The ear has a helical margin that is pulled upward and towards the back. The anterior superior margins are rolled. Tragus and antitragus are small, lobulated and equal in size. The manus has a unique raided pads; the interdigital pads are separated from the palm by a structure called deep flex urge line. The palm consist of two elongated central pads, a hypothenar pad and a thenar pad.
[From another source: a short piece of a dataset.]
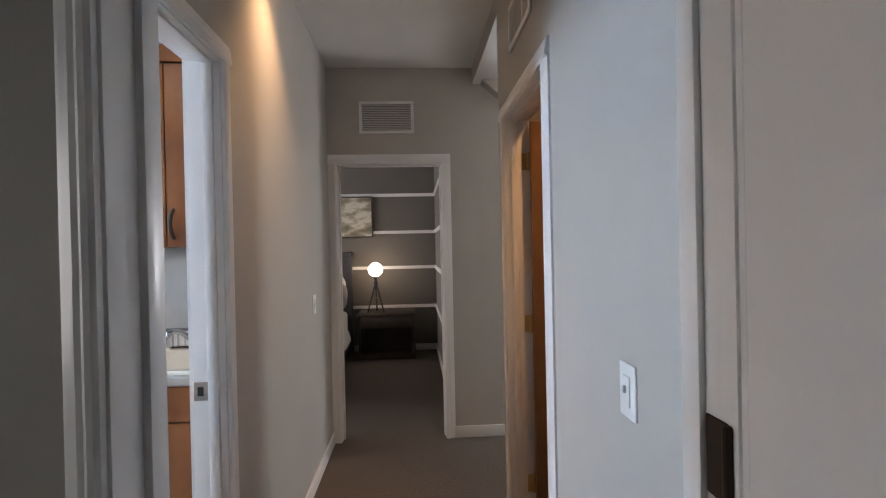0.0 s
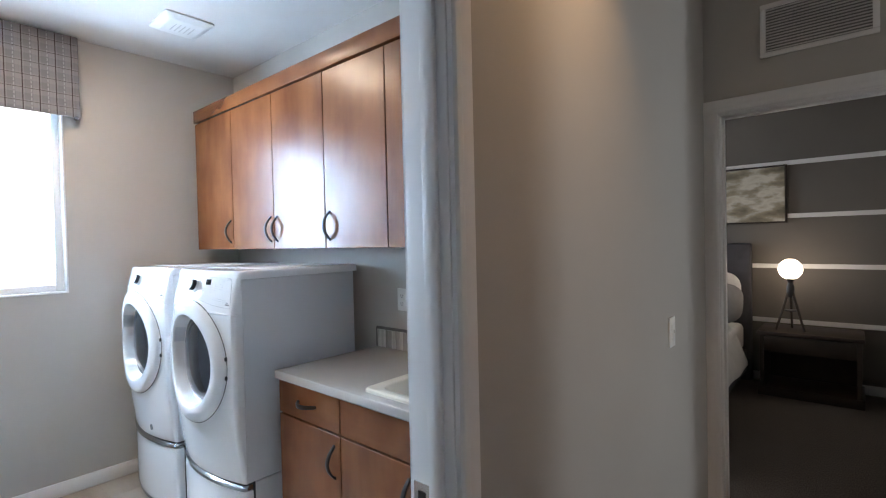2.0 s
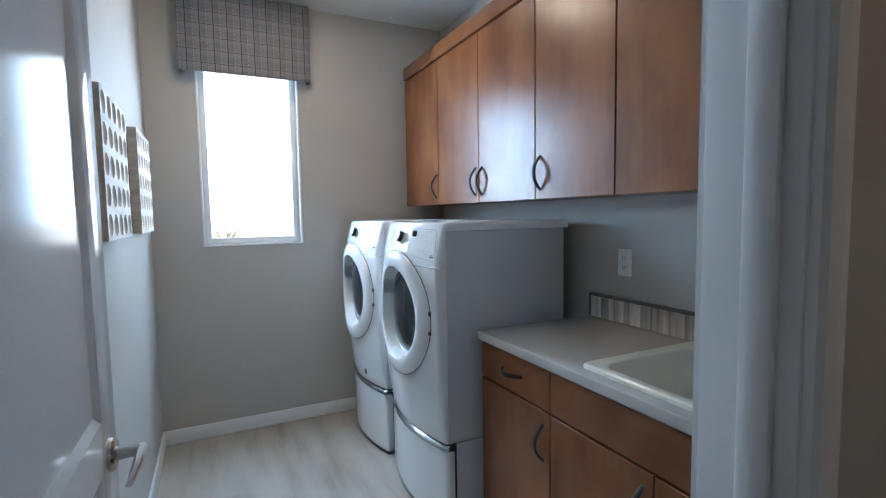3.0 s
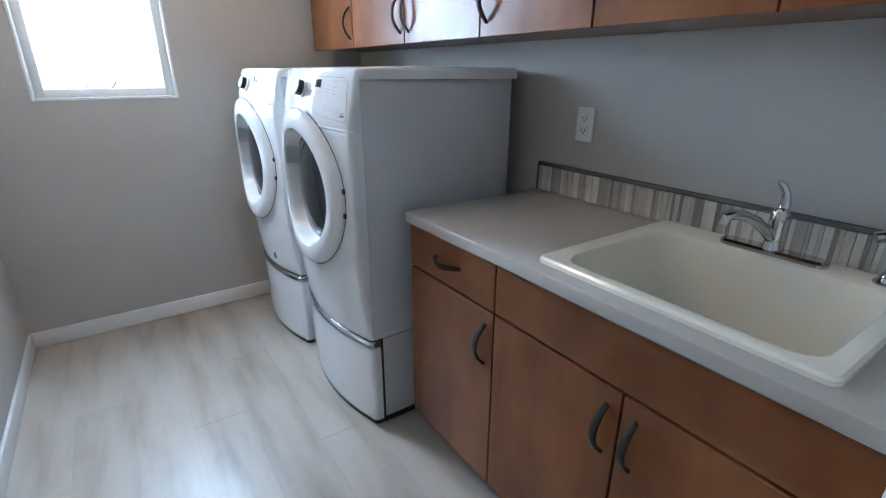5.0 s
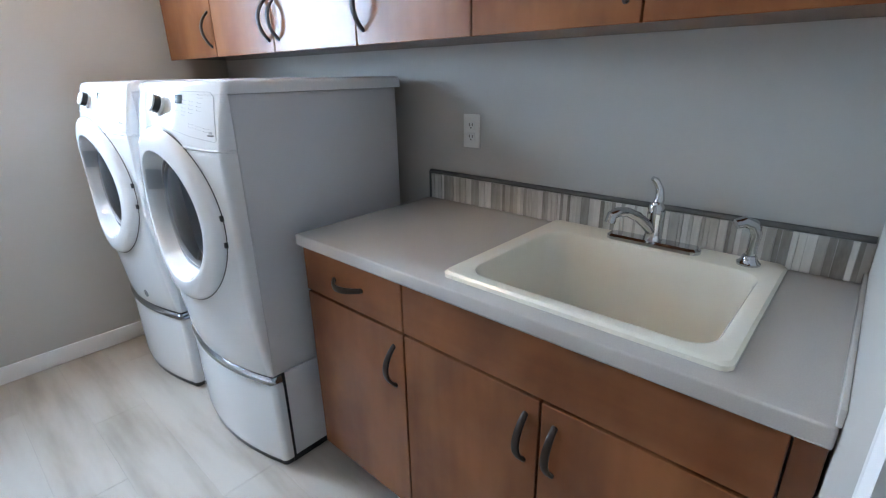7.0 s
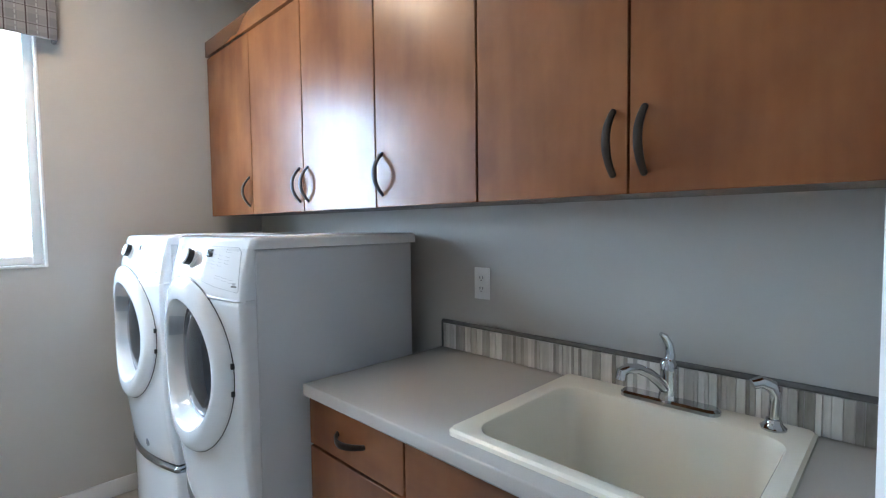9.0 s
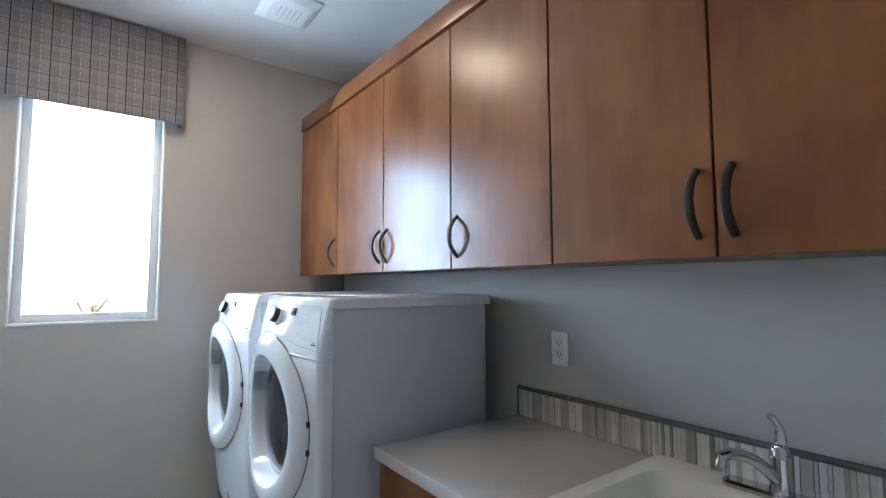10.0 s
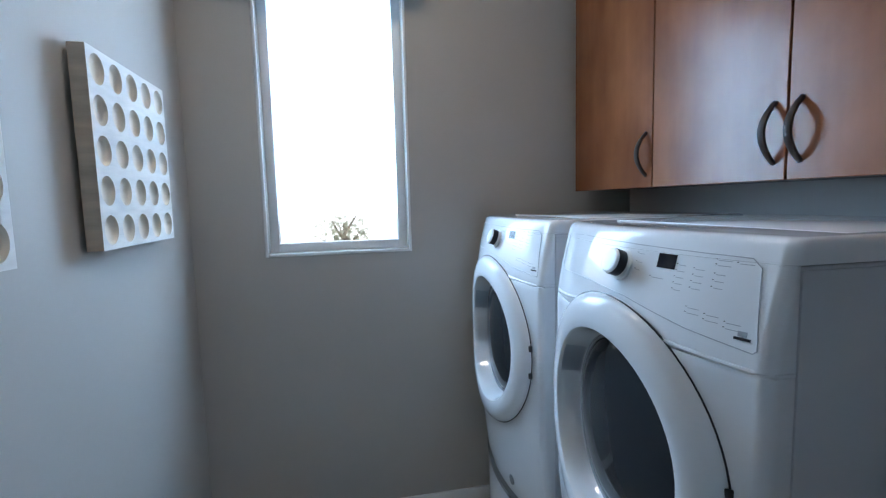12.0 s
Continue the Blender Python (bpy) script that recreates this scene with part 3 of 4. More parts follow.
def base_cabinet(name, x0, x1, fronts, label):
    root = empty(name, (0, 0, 0), label, "base cabinet", "base cabinets under the counter")
    part("body", boxes((x0 + 0.001, x1 - 0.001, 2.286, LY1 - 0.001, 0.092, 0.861)) if name != "sink_cabinet" else boxes((x0 + 0.001, x0 + 0.02, 2.286, LY1 - 0.001, 0.092, 0.861), (x1 - 0.02, x1 - 0.001, 2.286, LY1 - 0.001, 0.092, 0.861), (x0 + 0.02, x1 - 0.02, 2.286, LY1 - 0.001, 0.092, 0.11)), MAPLE, root)
    # Slits between fronts and the toe recess get their shade from this dark colour.
    part("face_frame_shade", boxes((x0 + 0.001, x1 - 0.001, 2.2805, 2.2855, 0.092, 0.861)), GAP, root)
    part("toe_kick", boxes((x0, x1, 2.335, 2.35, 0.0, 0.09)), GAP, root)
    for kind, a, b, z0, z1, pull in fronts:
        d = slab_front(kind, a, b, 2.26, z0, z1, root, MAPLE if kind == "door" else MAPLE_FLAT)
        if kind == "drawer_front":
            arch_pull(d, (a + b) / 2 - 0.004, 2.26, 0.785, 0.125, level=True)
        elif pull:
            arch_pull(d, pull, 2.26, 0.592, 0.125)
    return root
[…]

The skull is orthognathous, orbits are unfenestrated, balls are inflated ventrally, and a large sinus found above the nasal. The foramen magnum is located towards the front, and the atlas has shallow anterior articular facets which allow the condyles to attach. Anterior margin of the lacrimal fossa is formed by or near the maxilla. The premaxilla is short, giving the appearance of a small, not especially prognathic face relative to other platyrrhines. The corpus of the mandible deepens posteriorly and the ramus is tall. The hyoid bone is expanded and highly convex ventrally.

==Behavior and ecology==

Groups vary in size from two to four individuals usually with an adult female and an adult male. The young tend to leave group at the age of 2–3 years old. It rarely interacts with other primates. Bonding between male and female pairs is extremely strong. Once this relationship is established, partners remain very close to each other. Couples also intertwine the tails whenever possible. Couples tend to follow each other and remain near each other throughout the day. The males play a major role in taking care of the young. Siblings however, do not play a role and do not usually help in rearing of the young. The adults use chest rubbing as a visual signal, dragging branches along their chest slowly. Later, after brushing, the area is smelt or rubbed.

It tends to inhabit lower and denser tropical forest especially close to rivers and river banks. It has a frugivorous diet, eating anything from fruits and twigs to leaves and insects. It has a relatively small home range. Like other titis, it is highly territorial and sends out vocal calls to mark territory and scare off other animals.

Grooming occurs frequently throughout the day, mostly during rest periods. Both females and males, adults and young participate in grooming. It has been suggested that grooming is a form of habituation introducing the concept of presence and physical contact with companions. Adults and juvenile also intertwine tails with the opposite sex whenever two from the same social group are by each other.

The red-bellied titi has a variety of postures and facial expressions that it uses as visual signals. Swaying the entire body, turning the head sideways and lowering the head to face downward are examples of these signals. Observers have seen that these signals are a response to a disturbance or escape tendencies. Arching of the back is a signal that the red-bellied titi uses to warn that they're about to attack. This signal is associated with hostility, after they arch their backs an attack usually follows. Other signals associated with hostility include piloerection and tail lashing. These tend to follow back arching and are often used as scare tactics. Facial expressions observed in these species include partial and complete shutting of the eyes, protrusion of the lips and baring of the teeth which is usually followed by smacking of the lips.

Infants are usually transferred and tended to by the males. Females only lick and nurse the infants. The adult males are responsible for carrying the infants except when the young is being nursed or licked. Sometimes the juvenile transfers itself from adult to adult, especially when the two adults are close to each other. There is a close association between males and juvenile after the juvenile becomes self-locomoting.